Dated, Washington, D.C.
February 4, 2000
George E. Rivers
Member
David S. Gerson
Member
Bradley T. Knott
Alternate Member
[2] Restrapping required appellant to stand, open a letter tray, ascertain the zip code, write out a label and insert in letter tray, place tray on strapping machine, push button, then place the tray on the conveyor belt. It required no lifting greater than 20 pounds and a 1-hour rotation. Separating loose mail required opening a sack, placing magazines in a flat tray to half full and lifting the half full flat tray to the ERMAC. It required no lifting greater than 20 pounds and a 1-hour rotation. Rewrapping required removing damaged mail from a hamper, when hamper gets empty pushing hamper to hamper tilt to get mail, minimal bending was required when using hamper tilter and assistance could be requested to get mail out of bottom of hamper. It required carrying mail to rewrap table, sitting and rewrapping or repairing damaged mail and writing address on new label. Employee was to select items weighing no more than 20 pounds and intermittent sitting and standing was required. Other duties were to be assigned within the guidelines of the physical restrictions as stated by Dr. Guarino.

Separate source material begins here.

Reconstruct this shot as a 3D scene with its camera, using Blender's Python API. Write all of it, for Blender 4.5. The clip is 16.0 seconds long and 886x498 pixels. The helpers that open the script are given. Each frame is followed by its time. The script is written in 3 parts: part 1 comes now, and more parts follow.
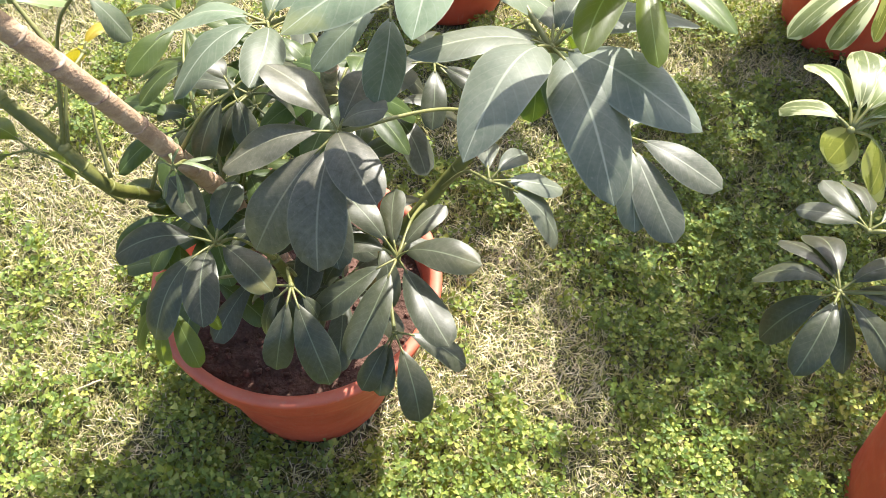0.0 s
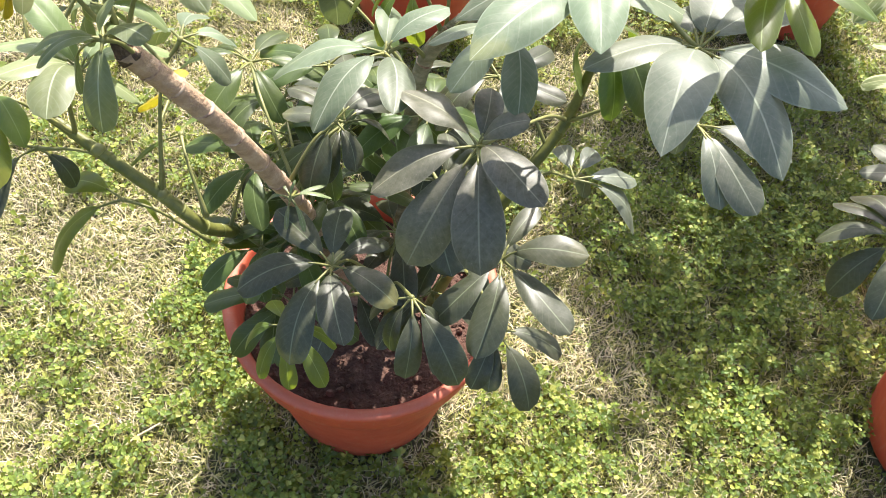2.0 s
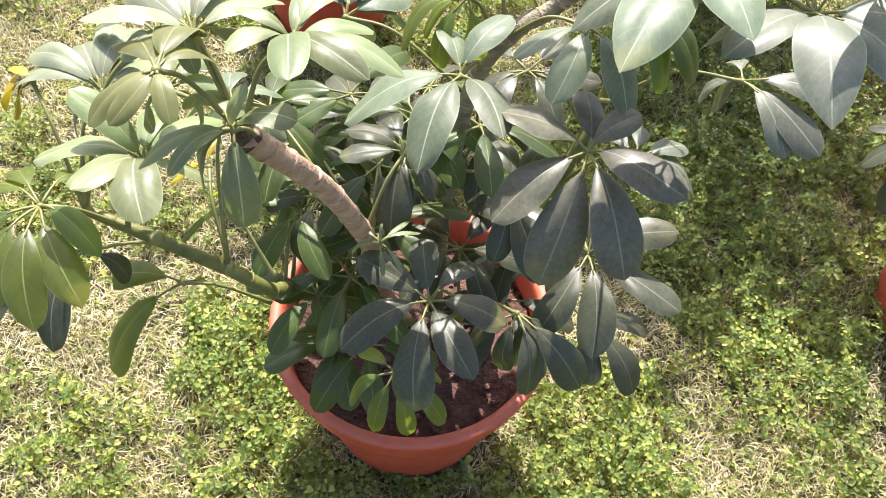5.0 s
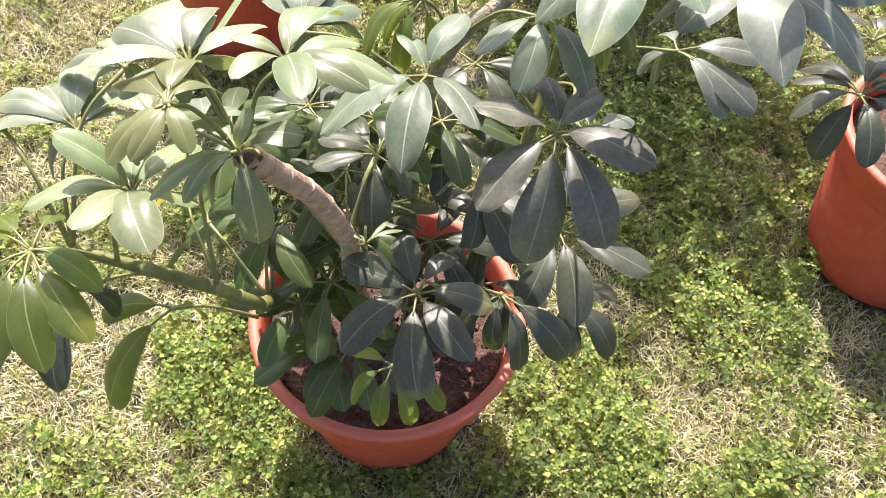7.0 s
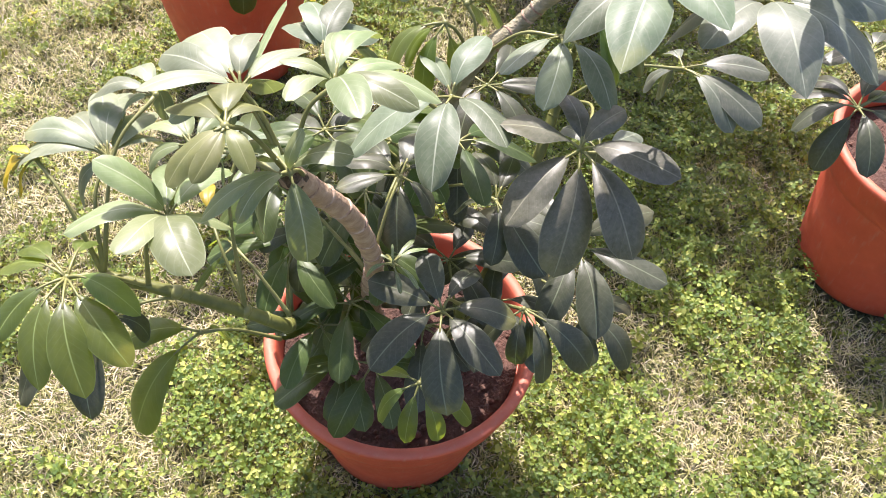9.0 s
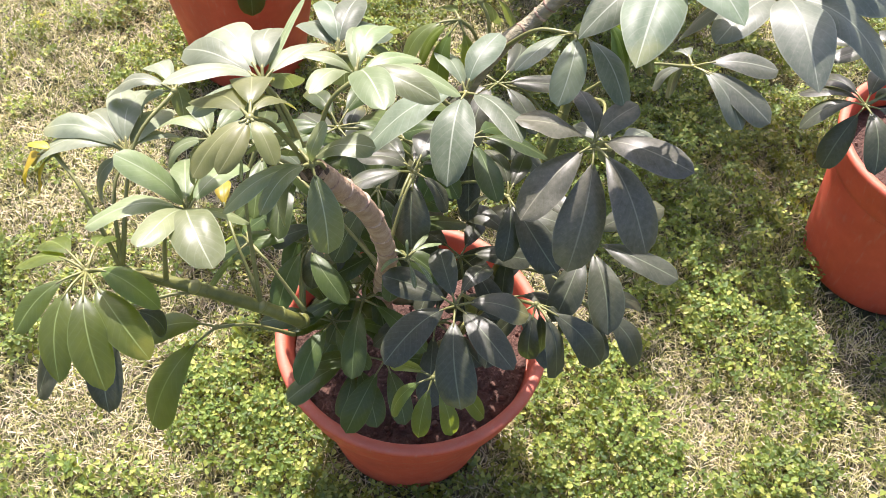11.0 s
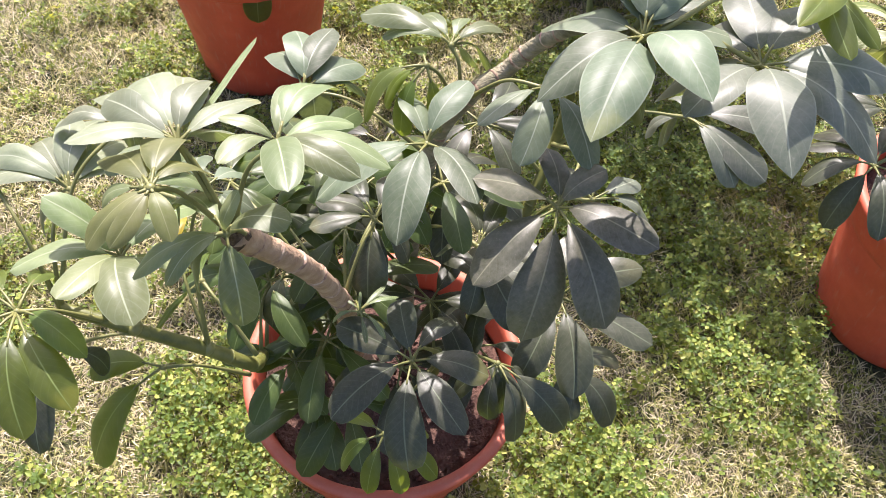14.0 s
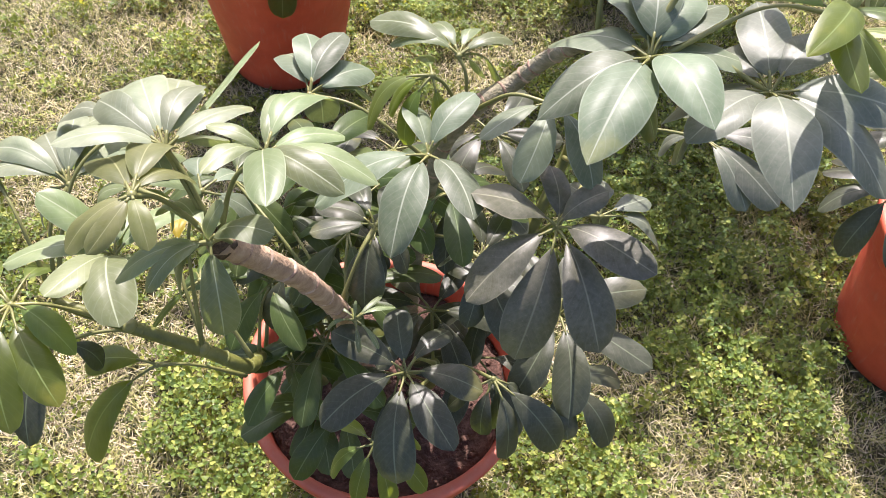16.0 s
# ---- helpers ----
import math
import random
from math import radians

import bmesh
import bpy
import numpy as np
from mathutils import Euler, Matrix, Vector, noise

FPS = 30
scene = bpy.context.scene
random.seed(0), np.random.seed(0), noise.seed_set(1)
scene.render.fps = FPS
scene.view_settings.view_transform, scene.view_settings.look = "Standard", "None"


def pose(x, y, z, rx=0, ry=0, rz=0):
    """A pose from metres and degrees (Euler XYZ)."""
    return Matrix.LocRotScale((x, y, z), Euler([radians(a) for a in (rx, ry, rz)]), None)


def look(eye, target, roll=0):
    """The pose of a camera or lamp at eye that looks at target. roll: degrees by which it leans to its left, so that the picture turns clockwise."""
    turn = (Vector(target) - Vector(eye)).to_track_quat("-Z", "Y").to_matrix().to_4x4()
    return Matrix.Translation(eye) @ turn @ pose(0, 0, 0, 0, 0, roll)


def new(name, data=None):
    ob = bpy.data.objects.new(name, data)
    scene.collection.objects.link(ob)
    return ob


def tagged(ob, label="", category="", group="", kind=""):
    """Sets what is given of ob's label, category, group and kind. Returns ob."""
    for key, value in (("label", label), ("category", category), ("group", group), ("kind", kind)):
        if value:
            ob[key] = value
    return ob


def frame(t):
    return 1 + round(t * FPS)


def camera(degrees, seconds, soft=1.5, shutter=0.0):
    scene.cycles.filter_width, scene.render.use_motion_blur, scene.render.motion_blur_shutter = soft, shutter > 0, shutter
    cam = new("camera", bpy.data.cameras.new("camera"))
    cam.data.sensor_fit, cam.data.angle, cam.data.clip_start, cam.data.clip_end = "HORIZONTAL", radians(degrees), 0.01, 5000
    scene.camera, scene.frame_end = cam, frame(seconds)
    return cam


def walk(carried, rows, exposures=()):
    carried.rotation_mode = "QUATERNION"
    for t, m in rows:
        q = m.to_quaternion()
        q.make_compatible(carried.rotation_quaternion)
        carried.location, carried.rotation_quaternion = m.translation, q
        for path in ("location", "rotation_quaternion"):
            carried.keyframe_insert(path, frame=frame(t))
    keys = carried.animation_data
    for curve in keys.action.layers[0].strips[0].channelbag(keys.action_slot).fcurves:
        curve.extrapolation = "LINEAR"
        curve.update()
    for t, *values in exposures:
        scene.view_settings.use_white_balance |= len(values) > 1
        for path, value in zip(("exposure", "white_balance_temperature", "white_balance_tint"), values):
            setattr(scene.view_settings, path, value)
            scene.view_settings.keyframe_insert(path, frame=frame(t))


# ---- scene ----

[3] Appellant’s 30-day time period would have ended on December 13, 1997 which was a Saturday, such that a response postmarked December 15, 1997 would have been considered timely as that was the next regular day of business; see John B. Montoya, 43 ECAB 1148 (1992). Timeliness is determined by the postmark on the envelope, if available. However, if no envelope is included in the case record, the date of the letter itself should be used. Douglas McLean, 42 ECAB 759 (1991); William J. Kapfhammer, 42 ECAB 271 (1990).

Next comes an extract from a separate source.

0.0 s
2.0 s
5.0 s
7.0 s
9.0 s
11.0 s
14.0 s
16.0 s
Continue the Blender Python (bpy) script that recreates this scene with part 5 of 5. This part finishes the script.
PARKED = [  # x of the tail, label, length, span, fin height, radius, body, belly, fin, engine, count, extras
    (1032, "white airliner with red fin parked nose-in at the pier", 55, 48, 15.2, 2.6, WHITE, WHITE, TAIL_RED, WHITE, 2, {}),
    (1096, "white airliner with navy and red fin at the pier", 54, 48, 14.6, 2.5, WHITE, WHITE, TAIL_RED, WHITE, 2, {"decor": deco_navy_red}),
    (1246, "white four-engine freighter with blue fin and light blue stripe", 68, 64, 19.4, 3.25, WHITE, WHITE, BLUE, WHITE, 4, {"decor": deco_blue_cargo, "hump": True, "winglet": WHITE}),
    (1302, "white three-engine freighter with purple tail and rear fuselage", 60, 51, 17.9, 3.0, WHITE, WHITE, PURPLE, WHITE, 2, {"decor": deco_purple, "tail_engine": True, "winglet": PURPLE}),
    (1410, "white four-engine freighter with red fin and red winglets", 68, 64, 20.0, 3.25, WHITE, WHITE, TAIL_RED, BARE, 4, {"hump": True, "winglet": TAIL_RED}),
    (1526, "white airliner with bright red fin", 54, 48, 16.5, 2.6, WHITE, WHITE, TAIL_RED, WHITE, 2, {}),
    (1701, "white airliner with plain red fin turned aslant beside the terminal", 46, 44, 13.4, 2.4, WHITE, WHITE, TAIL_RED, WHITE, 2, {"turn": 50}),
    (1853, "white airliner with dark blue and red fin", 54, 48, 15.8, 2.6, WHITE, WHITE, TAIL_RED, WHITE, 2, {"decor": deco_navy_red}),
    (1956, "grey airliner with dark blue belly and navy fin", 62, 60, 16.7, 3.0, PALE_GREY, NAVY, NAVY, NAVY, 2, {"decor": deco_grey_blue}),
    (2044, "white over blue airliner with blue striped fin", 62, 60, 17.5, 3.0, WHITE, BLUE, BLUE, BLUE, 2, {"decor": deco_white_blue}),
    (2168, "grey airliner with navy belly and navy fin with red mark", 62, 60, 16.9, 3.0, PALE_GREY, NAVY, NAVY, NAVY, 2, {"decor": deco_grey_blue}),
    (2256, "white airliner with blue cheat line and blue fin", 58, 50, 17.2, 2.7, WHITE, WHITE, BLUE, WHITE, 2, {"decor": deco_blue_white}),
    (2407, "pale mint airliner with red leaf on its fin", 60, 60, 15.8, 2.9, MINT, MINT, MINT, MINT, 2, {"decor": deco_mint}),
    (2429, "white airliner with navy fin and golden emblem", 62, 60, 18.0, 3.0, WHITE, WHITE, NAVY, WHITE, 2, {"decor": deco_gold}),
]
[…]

[12] See John B. Montoya, supra note 3. Appellant may have properly mailed the response directly to the Office and had it postmarked prior to or on December 15, 1997, which would have been timely. Appellant improperly submitted the time sensitive response to the employing establishment injury compensation office instead, which received it timely on December 15, 1997 and in turn forwarded it to the Office, possibly, also with a postmark of December 15, 1997, since the Office stamped it received on December 17, 1997, which would also have been timely.
[14] See Maggie L. Moore, 41 ECAB 334 (1989), reaff’d on recon., 43 ECAB 818 (1992) (The Office must evaluate a claimant’s reasons for refusal and supporting evidence and inform the claimant of its decision as to whether such reasons were accepted or rejected and give the claimant a reasonable period to make an informed decision on whether to accept or reject the job.)